Couvade


Couvade is a term which was coined by anthropologist E. B. Tylor in 1865 to refer to certain rituals in several cultures that fathers adopt during pregnancy.
Couvade can be traced to Ancient Egypt as a "sacred birth custom, of when a child is born, the man experiences the ritual of "labor" in which he takes to his bed, and undergoes periods of fasting and purification, and the observance of certain taboos".Womb envy
The term "couvade" is borrowed from French ; the use in the modern sense derives from a misunderstanding of an earlier idiom faire la couvade, which meant "to sit doing nothing."
An example of couvade is that the Cantabri people had a custom in which the father, during or immediately after the birth of a child, took to bed, complained of having labour pains, and was accorded the treatment usually shown to women during pregnancy or after childbirth. Similarly, in Papua New Guinea, fathers built a hut outside the village and mimicked the pains of labour until the baby is born. Similar rituals occur in other cultural groups in Thailand, Russia, China, India and many indigenous groups in the Americas.
In some cultures, "sympathetic pregnancy" is attributed to efforts to ward off demons or spirits from the mother or seek favour of supernatural beings for the child.

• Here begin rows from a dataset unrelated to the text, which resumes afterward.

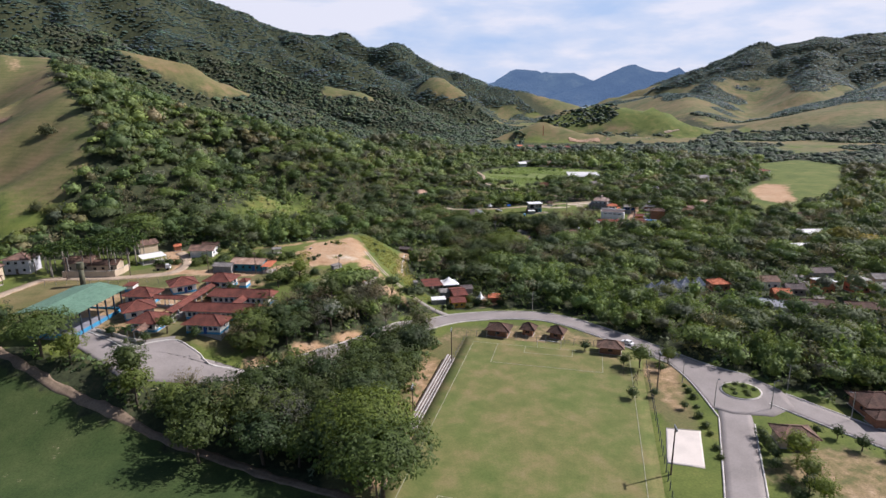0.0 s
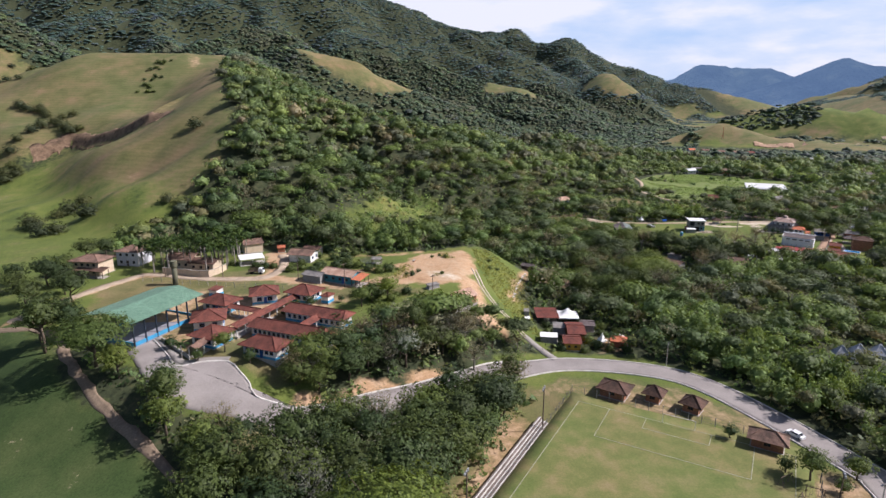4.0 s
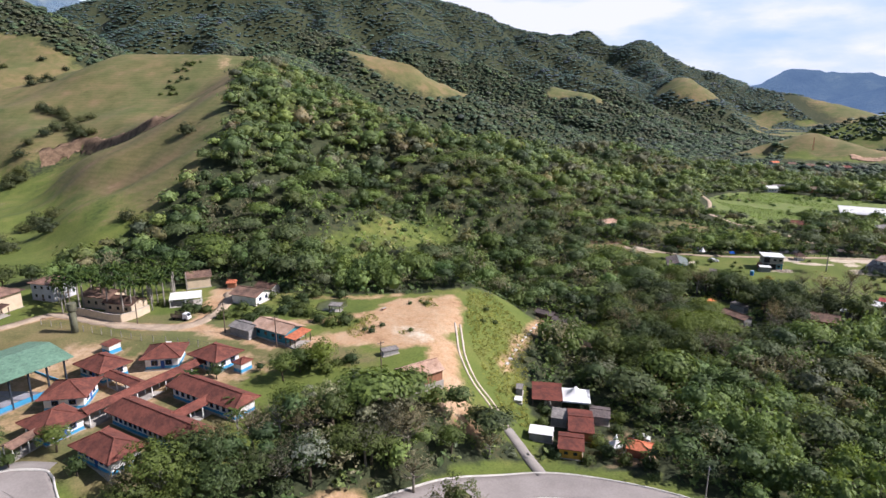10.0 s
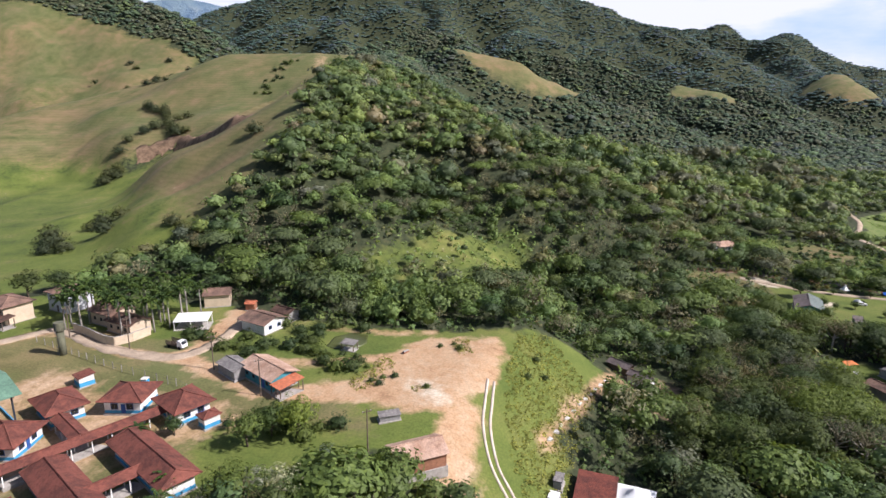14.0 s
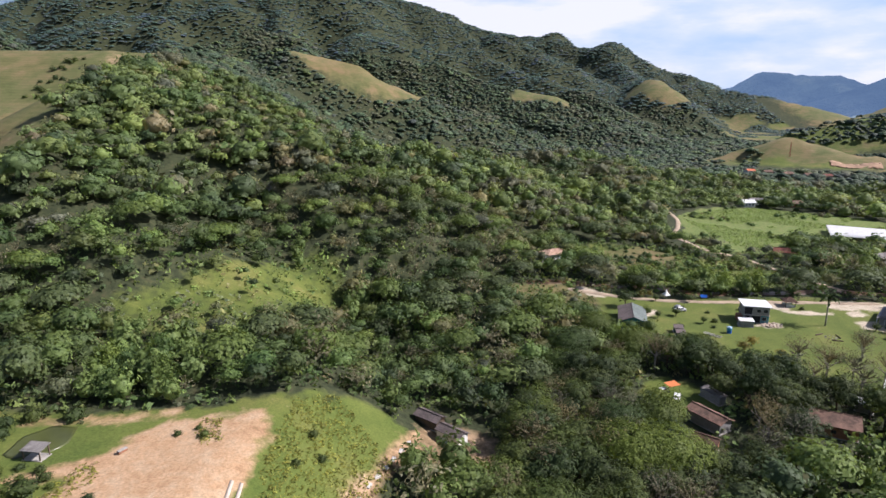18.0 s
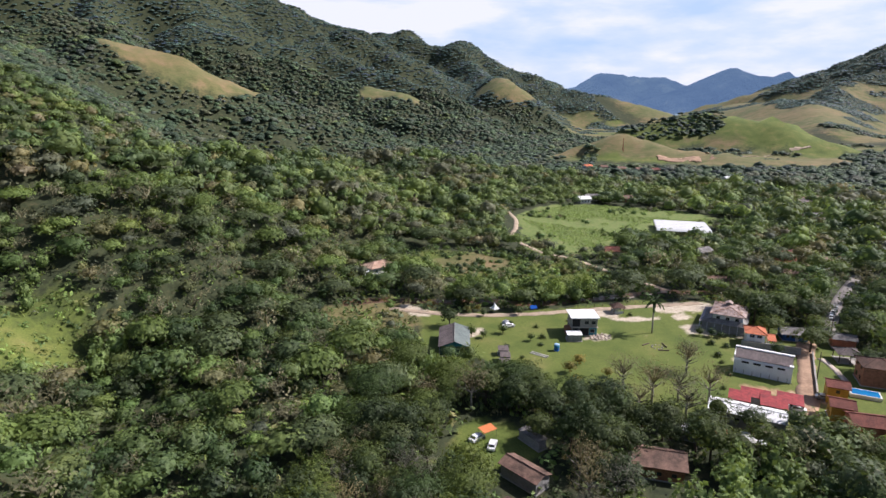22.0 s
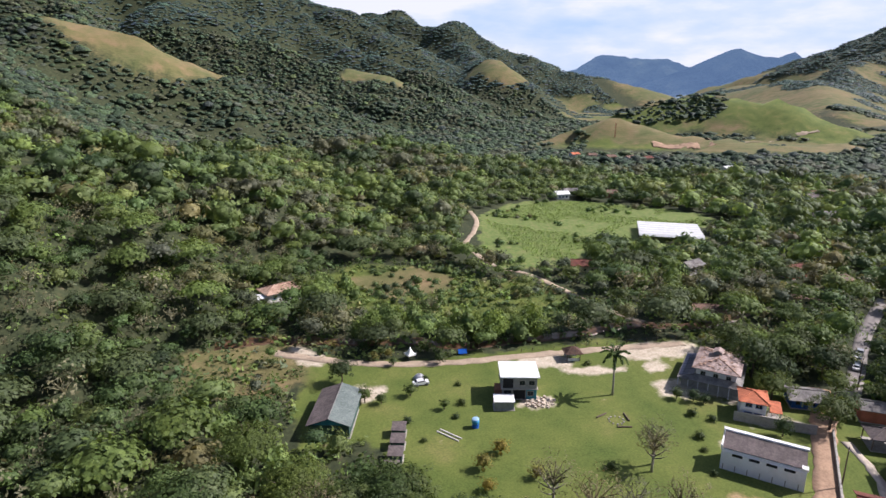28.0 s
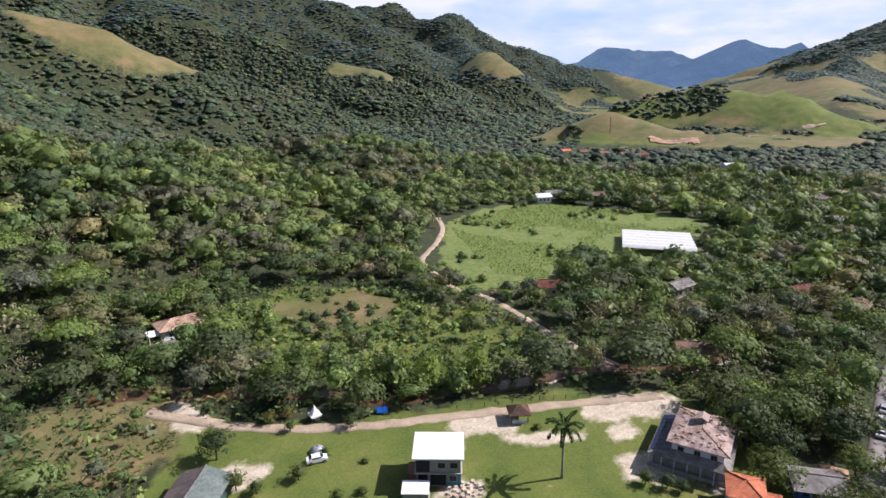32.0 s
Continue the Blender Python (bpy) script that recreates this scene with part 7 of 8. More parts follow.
CLEARINGS = [OPEN_FIELD, OPEN_WEST, OPEN_SCHOOL, OPEN_TENT, OPEN_STEPS, OPEN_LAWN, OPEN_COURT, OPEN_GARDEN, BROWN_FIELD, OPEN_EAST, MEADOW, SMALL_MEADOW, MUDDY_YARD, [(141, 213), (150, 207), (159, 217), (157, 230), (146, 231)]]
HOUSE_SPOTS = [(o.matrix_basis.translation.x, o.matrix_basis.translation.y) for o in scene.objects if o.type == "EMPTY" and o.get("category") in ("house", "cottage", "shed", "building", "greenhouse", "hut", "marquee", "shelter", "barn")]
LINES_FREE = [(ROAD_MAIN, 5.2), (ROAD_SOUTH, 6), (ROAD_EAST, 6), (TRACK_WEST, 3.5), (UPPER_ROAD, 4), (RIVER_PATH, 3.5), (VALLEY_PATH, 3.2), (DIRT_STREET, 5), (FAR_STREET, 2.5), (LANE, 3), (RAIL, 3), (STEP_PATH, 4.5)]


def room(x, y, r):
    """Where a tree may stand: outside the clearings, roads and houses."""
    ok = np.ones(len(x), bool)
    for poly in CLEARINGS:
        ok &= inside(x, y, poly) < -0.35 * r
    for line, w in LINES_FREE:
        ok &= line_near(x, y, line) > w * 0.75 + 0.45 * r
    for hx, hy in HOUSE_SPOTS:
        ok &= np.hypot(x - hx, y - hy) > 5.2 + 0.5 * r
    z = land(x, y)
    ok &= grass_hills(x, y, z) < 0.5
    ok &= inside(x, y, HILL_FOOT) < 0
    ok |= inside(x, y, HILL_WOOD) > 0
    ok |= line_near(x, y, [(452, 806), (425, 770), (405, 740)]) < 8
    ok &= ~((x > 900) & (wavy(x, y, 150, 0.7) > -0.2) & (z + 30 * wavy(x, y, 210, 1.4) < 112))
    ok &= ~((y > 1300) & (x > 500) & (wavy(x, y, 210, 4.1) > 0.3) & (z < 52))
    ok &= bare_knobs(x, y) < 0.5
    return ok


def faces_valley(x, y, slack=0.06):
    """Slopes turned towards the flight; the far sides of the mountains stay bare."""
    e = 14.0
    gx, gy = (land(x + e, y) - land(x - e, y)) / (2 * e), (land(x, y + e) - land(x, y - e)) / (2 * e)
    dx, dy = 60 - x, 90 - y
    return -gx * dx - gy * dy + 75 - land(x, y) > -slack * np.hypot(dx, dy)


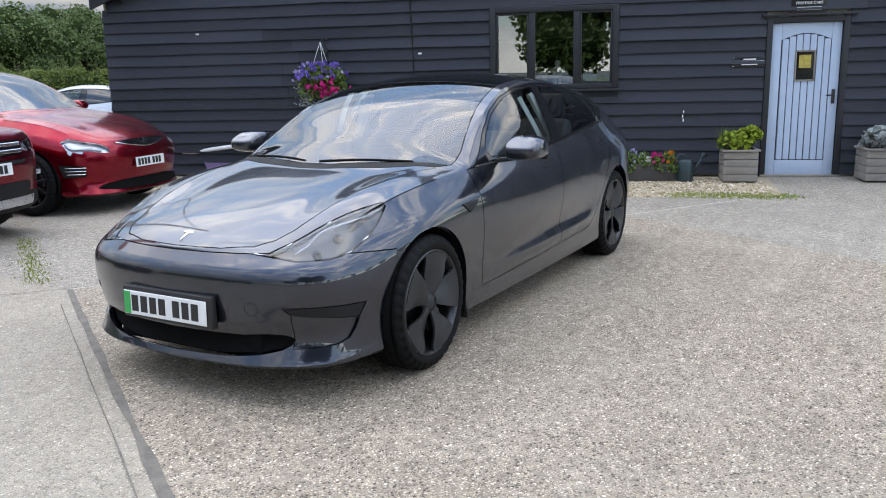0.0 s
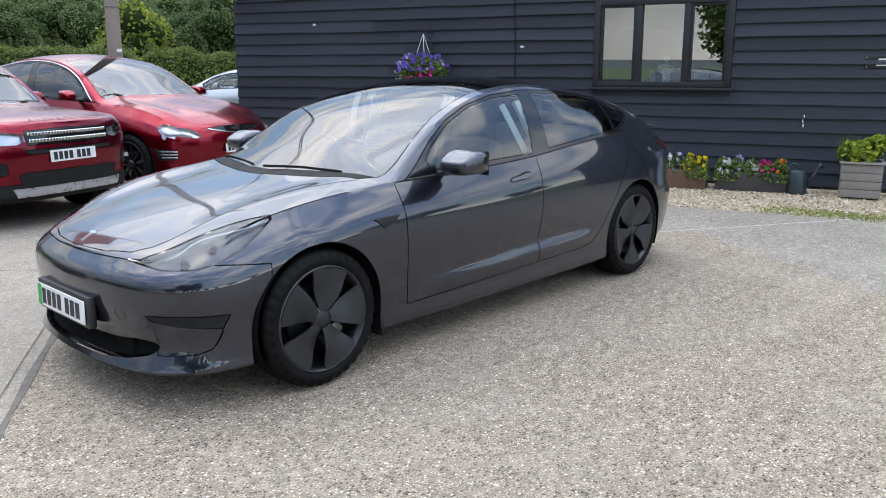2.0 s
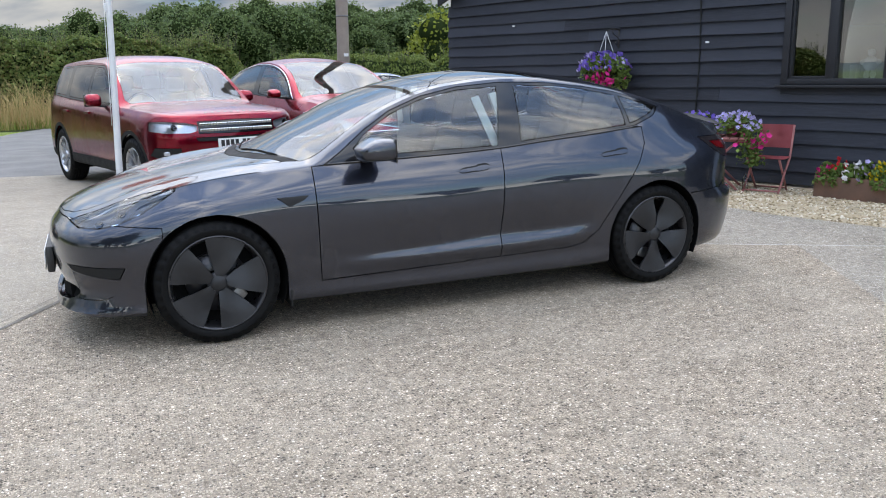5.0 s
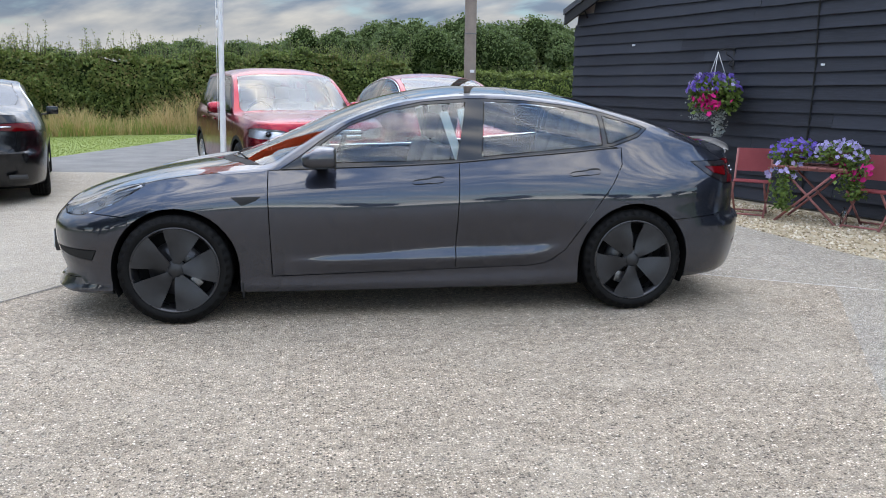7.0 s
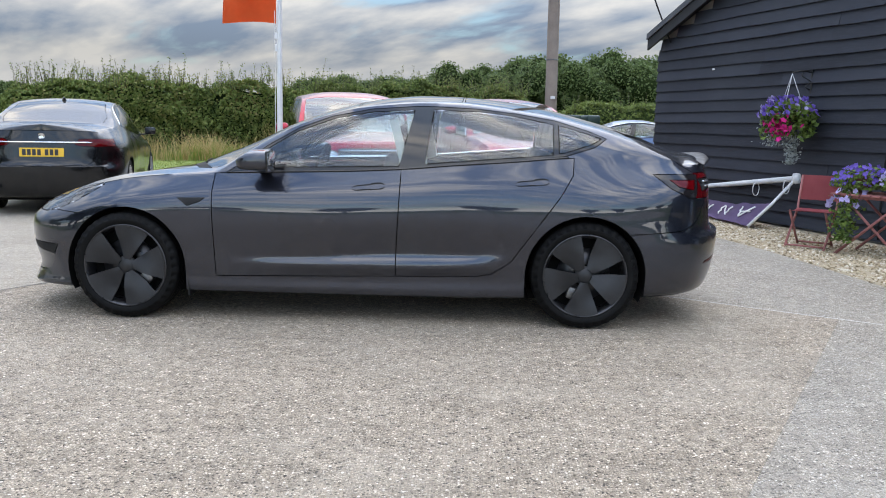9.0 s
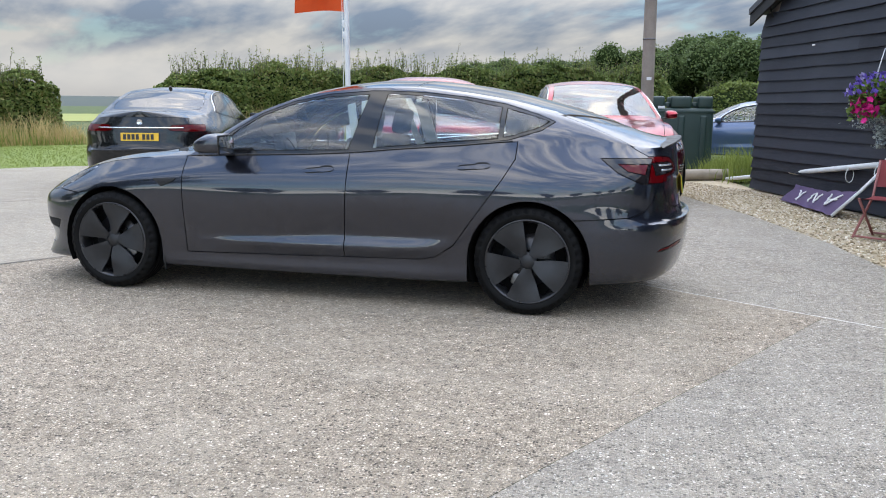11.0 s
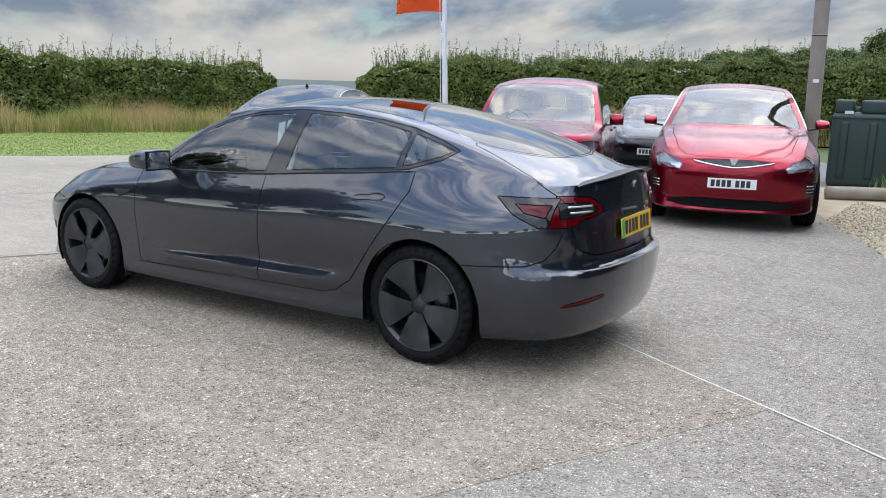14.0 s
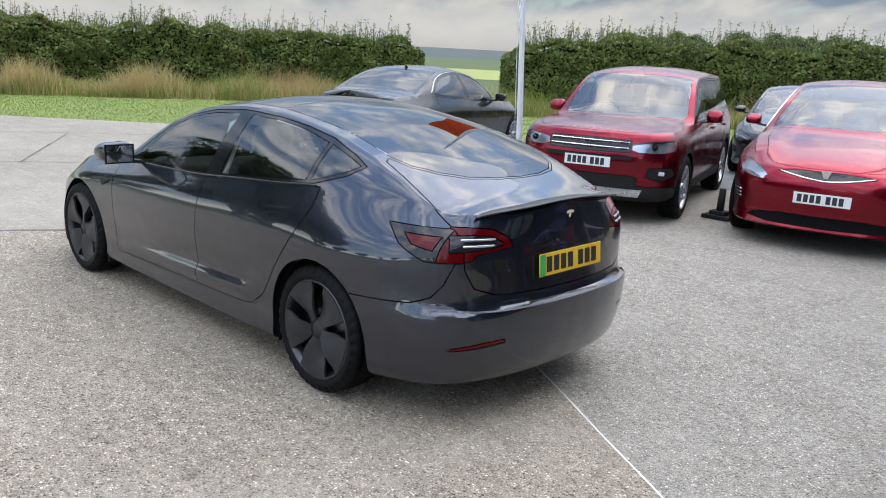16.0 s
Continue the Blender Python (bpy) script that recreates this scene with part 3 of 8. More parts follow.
def plain_wall(name, pts, mat, label):
    bm = bmesh.new()
    for (ax, ay), (bx, by) in zip(pts, pts[1:]):
        own = bmesh.new()
        d = Vector((bx - ax, by - ay, 0))
        q = Vector((-d.y, d.x, 0)).normalized() * 0.1
        vs = [own.verts.new(Vector((x, y, z)) + k * q) for k in (-1, 1) for x, y, z in ((ax, ay, -0.1), (bx, by, -0.1), (bx, by, 2.5), (ax, ay, 2.5))]
        for f in ((0, 1, 2, 3), (7, 6, 5, 4), (0, 4, 5, 1), (1, 5, 6, 2), (2, 6, 7, 3), (3, 7, 4, 0)):
            own.faces.new([vs[k] for k in f])
        merge(bm, own)
    ob = part(name, bm, mat, smooth=False)
    ob.matrix_basis = WALL
    return tagged(ob, label, "wall", kind="structure")


plain_wall("wall_side", [(EAVE_S - 0.12, -0.24), (EAVE_S - 0.12, -12), (END_S + 0.1, -12), (END_S + 0.1, -0.24)], "black_wood", "black boarded side walls of the barn")


def barn_roof():
    root = empty("roof", WALL)
    for k, (sa, sb) in enumerate(((EAVE_S + 0.09, RIDGE_S), (2 * RIDGE_S - EAVE_S - 0.09, RIDGE_S))):
        bm = bmesh.new()
        za, zb = roof_z(sa) + 0.03, roof_z(sb) + 0.03
        pts = [(sa, za), (sb, zb), (sb, zb + 0.09), (sa, za + 0.09)]
        prism(pts, -12.6, bm, plane="XZ", at=0.22)
        part("roof_slope", bm, "roofing", root, smooth=False)
        bm = bmesh.new()
        prism([(sa, za - 0.17), (sb, zb - 0.17), (sb, zb - 0.003), (sa, za - 0.003)], 0.035, bm, plane="XZ", at=0.16, bevel=0.004)
        part("barge_board", bm, "black_wood", root, "dark barge board along the verge", smooth=False)
    return tagged(root, "low-pitched grey roof with dark barge boards", "roof", kind="structure")


barn_roof()
bm = bmesh.new()
box((15.4, 12, 0.06), (2.2, -6.2, 2.47), bm=bm)
ceil = part("ceiling", bm, "plaster", smooth=False)
ceil.matrix_basis = WALL
tagged(ceil, "plain pale ceiling inside the barn", "ceiling", kind="structure")
bm = bmesh.new()
box((14.8, 11.6, 0.05), (2.2, -6.2, 0.0), bm=bm)
flo = part("floor", bm, "plaster", smooth=False)
flo.matrix_basis = WALL
tagged(flo, "dim floor inside the barn", "floor", kind="structure")

# ---- cars: a shell lofted from plan, side and roof lines, then cut into panels ----
from mathutils.bvhtree import BVHTree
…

Couvade has been reported by travelers throughout history, including the Greek geographer Strabo.
According to Claude Levi-Strauss, the custom of couvade reinforces the institution of the family in some societies by "welding" together men and their wives and future children.
Couvade has been interpreted by some as a manifestation of male womb envy, with the ritual serving as a psychological defense mechanism in which men appropriate or attempt to compensate for women's innate ability to produce offspring.